STATED TASK -
Make an exact copy of all the data.

AVAILABLE DATA -
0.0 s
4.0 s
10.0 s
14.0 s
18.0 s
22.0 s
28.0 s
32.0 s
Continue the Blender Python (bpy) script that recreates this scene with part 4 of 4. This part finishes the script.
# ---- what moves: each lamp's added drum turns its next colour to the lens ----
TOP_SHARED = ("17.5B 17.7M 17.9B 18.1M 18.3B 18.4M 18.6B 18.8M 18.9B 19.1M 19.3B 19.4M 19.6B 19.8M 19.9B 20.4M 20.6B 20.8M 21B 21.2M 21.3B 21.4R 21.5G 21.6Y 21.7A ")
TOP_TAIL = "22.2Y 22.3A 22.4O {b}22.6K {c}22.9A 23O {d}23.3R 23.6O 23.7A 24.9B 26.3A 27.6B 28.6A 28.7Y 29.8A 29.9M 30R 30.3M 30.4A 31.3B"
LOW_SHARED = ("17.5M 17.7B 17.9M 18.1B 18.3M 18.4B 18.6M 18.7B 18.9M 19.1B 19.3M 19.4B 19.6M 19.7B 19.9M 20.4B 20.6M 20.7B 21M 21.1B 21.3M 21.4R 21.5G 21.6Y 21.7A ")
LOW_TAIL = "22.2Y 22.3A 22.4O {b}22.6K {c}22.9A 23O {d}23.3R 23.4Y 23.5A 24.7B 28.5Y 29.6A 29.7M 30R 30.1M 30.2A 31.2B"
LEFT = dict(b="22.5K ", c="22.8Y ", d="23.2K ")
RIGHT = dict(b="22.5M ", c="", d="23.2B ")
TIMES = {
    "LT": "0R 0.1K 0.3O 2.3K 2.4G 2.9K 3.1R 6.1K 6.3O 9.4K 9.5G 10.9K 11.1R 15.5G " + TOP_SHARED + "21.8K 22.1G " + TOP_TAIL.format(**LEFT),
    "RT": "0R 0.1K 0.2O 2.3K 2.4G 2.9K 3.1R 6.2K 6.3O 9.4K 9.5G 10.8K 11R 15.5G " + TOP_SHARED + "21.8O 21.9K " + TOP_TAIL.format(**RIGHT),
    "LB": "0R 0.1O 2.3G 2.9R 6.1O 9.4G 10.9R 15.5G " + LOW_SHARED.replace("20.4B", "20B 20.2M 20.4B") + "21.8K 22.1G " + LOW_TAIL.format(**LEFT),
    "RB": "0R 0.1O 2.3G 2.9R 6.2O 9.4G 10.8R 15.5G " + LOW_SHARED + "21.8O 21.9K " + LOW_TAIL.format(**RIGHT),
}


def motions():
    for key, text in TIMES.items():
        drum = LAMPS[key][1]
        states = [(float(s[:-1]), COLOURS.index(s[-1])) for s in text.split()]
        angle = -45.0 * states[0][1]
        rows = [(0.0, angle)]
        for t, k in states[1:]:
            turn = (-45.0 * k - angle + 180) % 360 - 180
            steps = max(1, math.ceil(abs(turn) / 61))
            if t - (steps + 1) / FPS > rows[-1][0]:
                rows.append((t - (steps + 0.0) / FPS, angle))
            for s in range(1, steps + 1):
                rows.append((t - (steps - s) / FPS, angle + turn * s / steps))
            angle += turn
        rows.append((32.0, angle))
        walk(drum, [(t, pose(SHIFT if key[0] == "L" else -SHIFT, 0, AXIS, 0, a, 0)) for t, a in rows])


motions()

ANSWER BELOW -
0.0 s
4.0 s
10.0 s
14.0 s
18.0 s
22.0 s
28.0 s
32.0 s
Continue the Blender Python (bpy) script that recreates this scene with part 4 of 4. This part finishes the script.
# ---- what moves: each lamp's added drum turns its next colour to the lens ----
TOP_SHARED = ("17.5B 17.7M 17.9B 18.1M 18.3B 18.4M 18.6B 18.8M 18.9B 19.1M 19.3B 19.4M 19.6B 19.8M 19.9B 20.4M 20.6B 20.8M 21B 21.2M 21.3B 21.4R 21.5G 21.6Y 21.7A ")
TOP_TAIL = "22.2Y 22.3A 22.4O {b}22.6K {c}22.9A 23O {d}23.3R 23.6O 23.7A 24.9B 26.3A 27.6B 28.6A 28.7Y 29.8A 29.9M 30R 30.3M 30.4A 31.3B"
LOW_SHARED = ("17.5M 17.7B 17.9M 18.1B 18.3M 18.4B 18.6M 18.7B 18.9M 19.1B 19.3M 19.4B 19.6M 19.7B 19.9M 20.4B 20.6M 20.7B 21M 21.1B 21.3M 21.4R 21.5G 21.6Y 21.7A ")
LOW_TAIL = "22.2Y 22.3A 22.4O {b}22.6K {c}22.9A 23O {d}23.3R 23.4Y 23.5A 24.7B 28.5Y 29.6A 29.7M 30R 30.1M 30.2A 31.2B"
LEFT = dict(b="22.5K ", c="22.8Y ", d="23.2K ")
RIGHT = dict(b="22.5M ", c="", d="23.2B ")
TIMES = {
    "LT": "0R 0.1K 0.3O 2.3K 2.4G 2.9K 3.1R 6.1K 6.3O 9.4K 9.5G 10.9K 11.1R 15.5G " + TOP_SHARED + "21.8K 22.1G " + TOP_TAIL.format(**LEFT),
    "RT": "0R 0.1K 0.2O 2.3K 2.4G 2.9K 3.1R 6.2K 6.3O 9.4K 9.5G 10.8K 11R 15.5G " + TOP_SHARED + "21.8O 21.9K " + TOP_TAIL.format(**RIGHT),
    "LB": "0R 0.1O 2.3G 2.9R 6.1O 9.4G 10.9R 15.5G " + LOW_SHARED.replace("20.4B", "20B 20.2M 20.4B") + "21.8K 22.1G " + LOW_TAIL.format(**LEFT),
    "RB": "0R 0.1O 2.3G 2.9R 6.2O 9.4G 10.8R 15.5G " + LOW_SHARED + "21.8O 21.9K " + LOW_TAIL.format(**RIGHT),
}


def motions():
    for key, text in TIMES.items():
        drum = LAMPS[key][1]
        states = [(float(s[:-1]), COLOURS.index(s[-1])) for s in text.split()]
        angle = -45.0 * states[0][1]
        rows = [(0.0, angle)]
        for t, k in states[1:]:
            turn = (-45.0 * k - angle + 180) % 360 - 180
            steps = max(1, math.ceil(abs(turn) / 61))
            if t - (steps + 1) / FPS > rows[-1][0]:
                rows.append((t - (steps + 0.0) / FPS, angle))
            for s in range(1, steps + 1):
                rows.append((t - (steps - s) / FPS, angle + turn * s / steps))
            angle += turn
        rows.append((32.0, angle))
        walk(drum, [(t, pose(SHIFT if key[0] == "L" else -SHIFT, 0, AXIS, 0, a, 0)) for t, a in rows])


motions()